© Florian Holzherr

Church Seliger Pater Rupert Mayer by Meck Architects

Located at the transition to the landscape, the new church organizes the sensitive urban situation like a keystone. The bell-bearer and vicarage take back in their height development. They form the room edges for the church square and thus the street-side frame for the church.

Architects: Meck Architects
Location: Poing, Germany
Photography: Florian Holzherr

When the visitor enters the church room, which slopes towards the altar, a room of light striving towards heaven opens up. In analogy to the Trinity, three large light openings with their respective lighting characterize the different liturgical places and actions.

The church is supported both statically and in terms of content by an oversized spatial cross, which reveals itself to the visitor as a powerful image in the form of the folded roof. The spatial shell, which is well proportioned, as a result, creates different places of worship. The arrangement of the liturgical places and the pews is shaped by the spirit of communion and the choreography of the liturgical actions.

The basis of the church is a solid brick base made of Nagelfluh, popularly known as “Herrgottsbeton”. The dynamic roof landscape clad in white ceramic tiles rises above it and unfolds sculptural power.
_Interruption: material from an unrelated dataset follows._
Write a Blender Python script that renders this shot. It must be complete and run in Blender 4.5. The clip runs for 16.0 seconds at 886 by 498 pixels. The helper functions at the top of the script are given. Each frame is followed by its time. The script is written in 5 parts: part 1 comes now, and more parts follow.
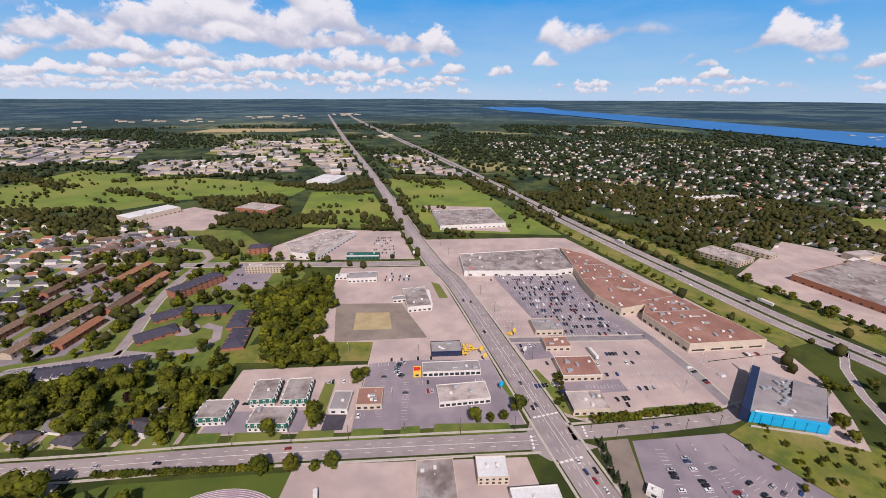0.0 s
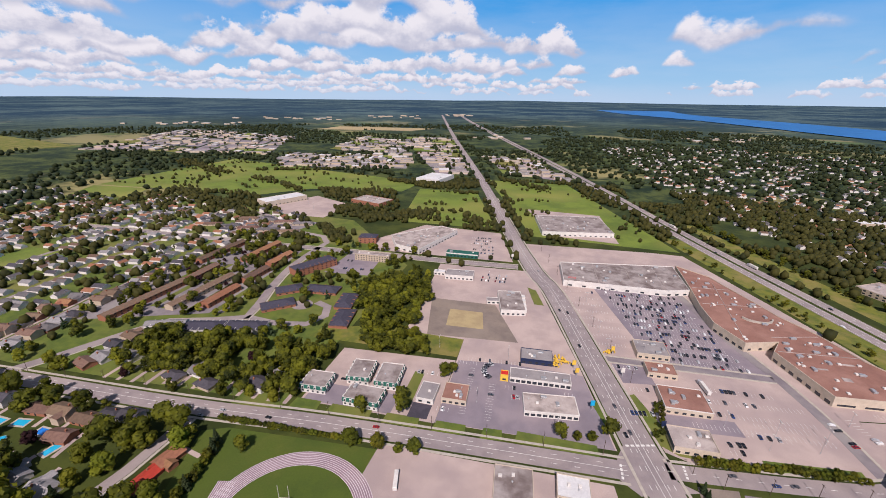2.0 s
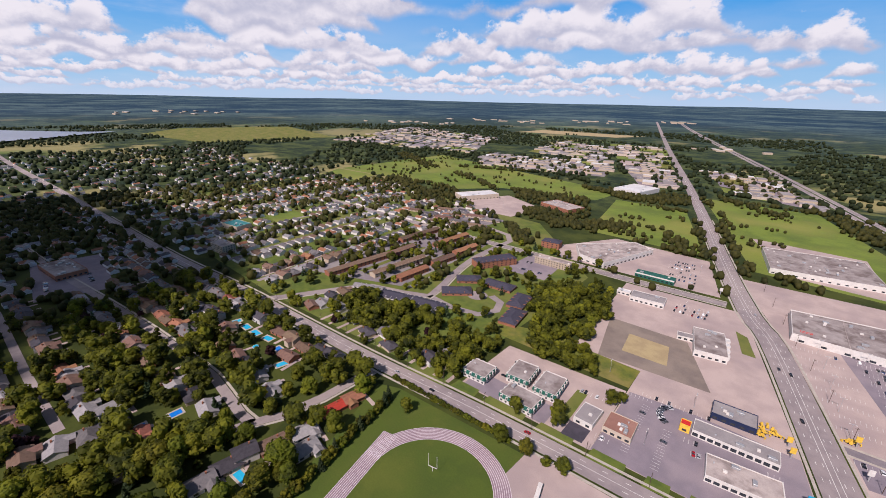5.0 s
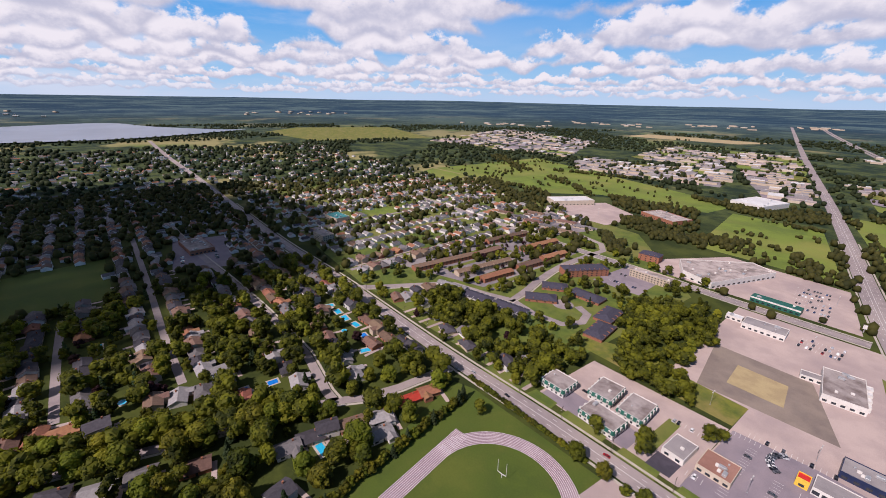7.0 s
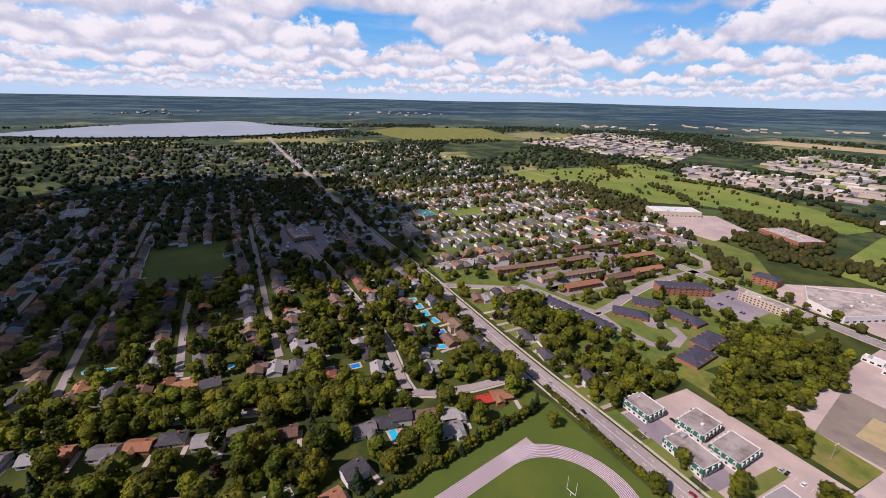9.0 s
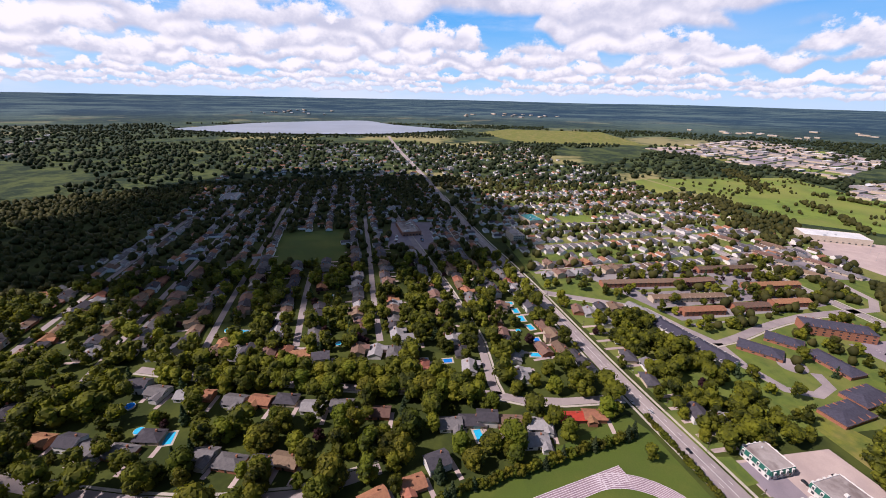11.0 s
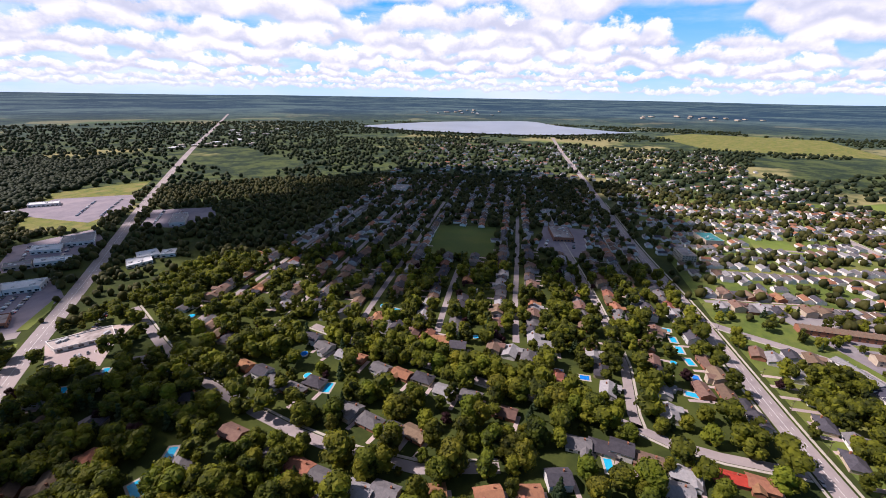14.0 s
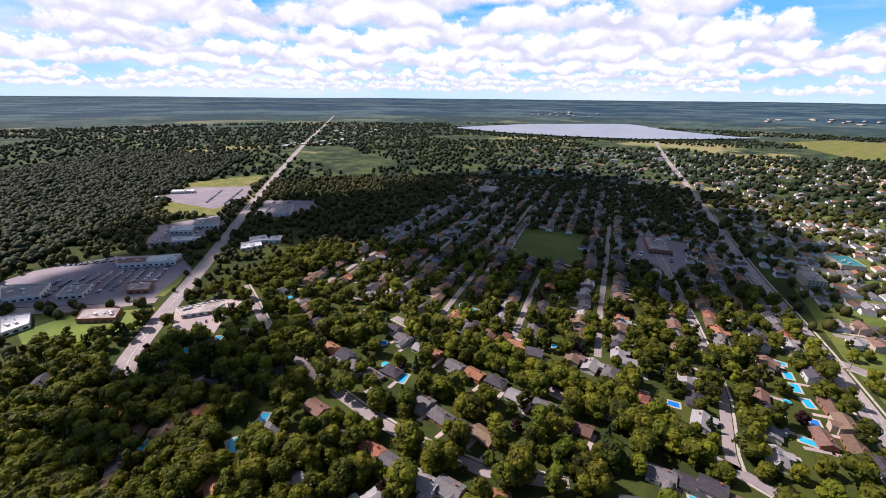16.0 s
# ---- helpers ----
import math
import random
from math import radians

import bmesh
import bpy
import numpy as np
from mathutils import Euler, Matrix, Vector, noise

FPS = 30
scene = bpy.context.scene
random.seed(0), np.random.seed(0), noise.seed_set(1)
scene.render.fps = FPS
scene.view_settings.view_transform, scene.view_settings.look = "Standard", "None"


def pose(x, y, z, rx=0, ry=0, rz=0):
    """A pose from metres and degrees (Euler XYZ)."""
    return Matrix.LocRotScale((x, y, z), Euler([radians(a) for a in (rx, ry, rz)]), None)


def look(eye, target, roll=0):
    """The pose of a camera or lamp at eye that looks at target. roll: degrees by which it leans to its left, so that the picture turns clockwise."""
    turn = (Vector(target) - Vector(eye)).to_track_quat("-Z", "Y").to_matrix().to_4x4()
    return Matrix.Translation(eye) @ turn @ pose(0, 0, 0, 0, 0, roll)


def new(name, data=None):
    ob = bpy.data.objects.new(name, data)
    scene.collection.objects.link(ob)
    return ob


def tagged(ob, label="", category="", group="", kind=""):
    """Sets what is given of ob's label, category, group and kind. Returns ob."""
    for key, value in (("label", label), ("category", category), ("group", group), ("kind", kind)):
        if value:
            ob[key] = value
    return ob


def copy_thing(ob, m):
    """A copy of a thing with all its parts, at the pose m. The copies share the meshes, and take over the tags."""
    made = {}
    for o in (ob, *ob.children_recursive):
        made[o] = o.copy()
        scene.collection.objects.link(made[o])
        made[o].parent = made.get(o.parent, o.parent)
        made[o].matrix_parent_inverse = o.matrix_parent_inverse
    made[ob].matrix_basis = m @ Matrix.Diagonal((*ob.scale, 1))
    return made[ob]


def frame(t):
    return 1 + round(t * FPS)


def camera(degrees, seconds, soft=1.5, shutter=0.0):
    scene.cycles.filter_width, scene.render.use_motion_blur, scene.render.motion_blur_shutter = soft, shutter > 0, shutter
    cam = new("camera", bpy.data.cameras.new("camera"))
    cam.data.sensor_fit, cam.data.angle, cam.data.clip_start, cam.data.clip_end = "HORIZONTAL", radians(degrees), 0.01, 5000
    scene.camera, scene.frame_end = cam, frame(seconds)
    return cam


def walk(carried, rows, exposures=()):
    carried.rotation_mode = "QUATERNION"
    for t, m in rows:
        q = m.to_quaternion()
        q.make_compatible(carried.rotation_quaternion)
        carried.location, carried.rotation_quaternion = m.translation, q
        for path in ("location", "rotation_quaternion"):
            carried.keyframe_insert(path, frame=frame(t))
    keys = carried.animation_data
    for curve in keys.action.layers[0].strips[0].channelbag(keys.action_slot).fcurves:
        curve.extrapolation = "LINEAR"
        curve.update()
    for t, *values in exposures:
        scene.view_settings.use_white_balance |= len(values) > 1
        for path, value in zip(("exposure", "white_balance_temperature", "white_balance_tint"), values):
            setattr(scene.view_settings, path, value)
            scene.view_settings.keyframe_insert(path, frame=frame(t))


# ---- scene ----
# The camera hangs about 207 m up and turns nearly on the spot: seconds, x, y, z, yaw, pitch, roll.
cam = camera(94.0, 16.0, soft=0.9)
PATH = [
    (0, 0.00, 0.00, 207.00, 0.00, -20.32, 0.28),
    (0.5, -0.09, -0.17, 206.96, 3.18, -20.30, 0.40),
    (1, -0.16, -0.34, 206.90, 6.53, -20.26, 0.44),
    (1.5, -0.13, -0.55, 206.88, 10.22, -20.22, 0.54),
    (2, -0.04, -0.77, 206.85, 14.55, -20.22, 0.72),
    (2.5, 0.04, -0.87, 206.74, 19.54, -20.17, 0.86),
    (3, 0.02, -0.93, 206.47, 24.86, -20.19, 1.03),
    (3.5, -0.10, -0.87, 206.07, 30.12, -20.22, 1.13),
    (4, -0.26, -0.66, 205.57, 34.20, -20.21, 1.20),
    (6.5, -0.85, 0.82, 203.25, 50.19, -20.03, 1.10),
    (7, -0.81, 1.09, 203.02, 53.58, -20.07, 1.12),
    (7.5, -0.63, 1.29, 203.01, 56.86, -20.10, 1.12),
    (8, -0.29, 1.33, 203.18, 60.07, -20.11, 1.13),
    (10.5, 1.94, 0.61, 204.59, 76.46, -20.19, 1.18),
    (11, 2.32, 0.56, 204.88, 80.92, -20.23, 1.23),
    (11.5, 2.53, 0.65, 205.12, 84.90, -20.32, 1.27),
    (12, 2.57, 0.78, 205.23, 89.00, -20.36, 1.34),
    (12.5, 2.55, 0.94, 205.24, 92.91, -20.43, 1.29),
    (13, 2.58, 1.15, 205.20, 96.43, -20.47, 1.18),
    (13.5, 2.63, 1.42, 205.09, 99.62, -20.47, 1.07),
    (14, 2.69, 1.74, 204.90, 102.73, -20.52, 0.93),
    (14.5, 2.70, 2.10, 204.66, 105.81, -20.50, 0.81),
    (15, 2.65, 2.49, 204.42, 108.86, -20.50, 0.70),
    (15.5, 2.51, 2.90, 204.19, 111.98, -20.45, 0.62),
    (16, 2.36, 3.32, 203.99, 115.10, -20.40, 0.54),
]
walk(cam, [(t, pose(x, y, z, 90 + pitch, 0, yaw) @ pose(0, 0, 0, 0, 0, roll)) for t, x, y, z, yaw, pitch, roll in PATH],
     exposures=((0, -0.06, 6250, 18), (4, -0.06, 6250, 20), (8, -0.02, 6250, 22), (11, 0.18, 6200, 22), (16, 0.40, 6150, 20)))

EYE = 207.0
rng = random.Random(11)

# ---- sun and sky ----
SUN_UP, SUN_AZ = radians(46), math.atan2(0.12, -1.0)
to_sun = Vector((math.sin(SUN_AZ) * math.cos(SUN_UP), math.cos(SUN_AZ) * math.cos(SUN_UP), math.sin(SUN_UP)))
sun = new("sun", bpy.data.lights.new("sun", "SUN"))
sun.data.energy, sun.data.angle, sun.data.color = 5.4, radians(0.6), (1.0, 0.905, 0.82)
sun.matrix_world = look((0, 0, 3000), Vector((0, 0, 3000)) - to_sun)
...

The differentiation between the white crown of the room and the stone floor and wall plinth addresses the idea of ​​heaven and earth, of transcendence and immanence, in whose field of tension the church space is located.

At the very top, a rooster looks east on a gilded roof cross. An image familiar from early times: With the dawn, the gaze is directed towards Christ, the rising sun. A church of closeness and encounter: comprehensible, open, inviting and present.